The Los Angeles Rams, in just their third season back in Southern California after a two-decade sojourn in St. Louis, reached the Super Bowl this year, losing to the New England Patriots, 13-3, on Sunday. But it doesn’t appear that the return of the Rams has drawn as much fan interest as the league hoped, at least not so far.
According to Pro Football Talk, which cited a tweet by Austin Karp of Sports Business Journal, Sunday’s Super Bowl drew a 44.6 overnight rating in the Los Angeles market, which is less than the 44.9 rating nationwide. The Patriots’ home market of Boston posted an overnight rating of 57.4 for Super Bowl LIII. Those ratings translate to the percentage of TV-equipped households that were tuned into the game.
The rating was, however, the highest for a Super Bowl in the Los Angeles market since 1996, as it marked the first time a Los Angeles team had played in the “Big Game” since the league’s return to the city three years ago.
This year’s Super Bowl, the lowest-scoring in the game’s history, was widely considered boring to watch, and it’s possible that many Los Angeles fans tuned out of the game early due to their team’s uninspired performance. One market with an even lower rating than Los Angeles was New Orleans where, per NOLA.com, numerous fans boycotted the game in retaliation for a bad call that went against the New Orleans Saints in the NFC Championship game last month. Ratings in that market were only 26.2.
The Super Bowl ratings went down.
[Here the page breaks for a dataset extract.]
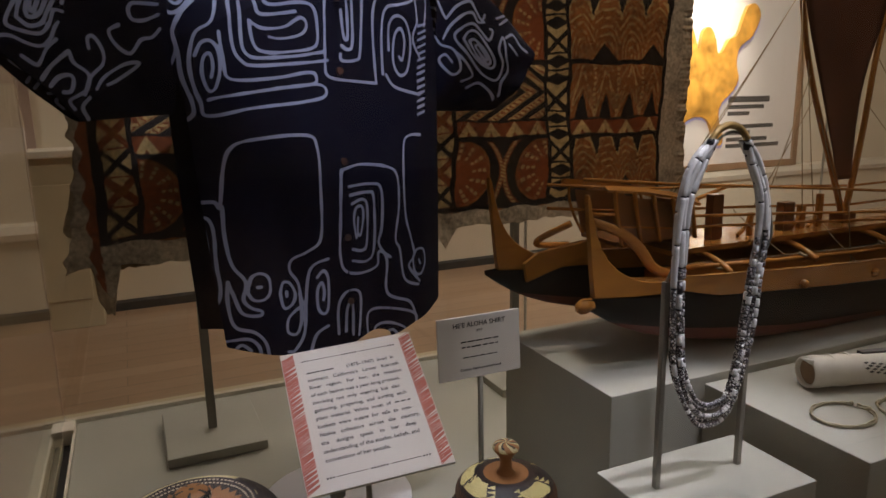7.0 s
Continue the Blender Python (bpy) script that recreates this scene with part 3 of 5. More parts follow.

Blame Saints fans -- and a terrible game. https://t.co/QB0gMhxHH9— NYT Sports (@NYTSports) February 4, 2019
Per Austin Karp’s numbers, which he posted on Twitter, ratings for the Super Bowl have declined each of the past five years, from 49.7 in 2015 to 44.9 this year. However, even with the year-over-year declines, the game still drew more than 100 million viewers across platforms, per CNN. Nearly every year, the Super Bowl is the highest-rated network television broadcast of the entire year.
The Rams and Raiders were the two teams in Los Angeles for many years, but in 1994, both teams relocated, with the Rams heading to St. Louis and the Raiders back to their original home city of Oakland. The Los Angeles market remained without an NFL team until the 2016 season, when the Rams moved back to Los Angeles. A year later, the former San Diego Chargers joined them. Both the Rams and Chargers are scheduled to move into a new stadium in Inglewood, currently known as Los Angeles Stadium at Hollywood Park, in 2020. The new stadium will host Super Bowl LVI in 2022.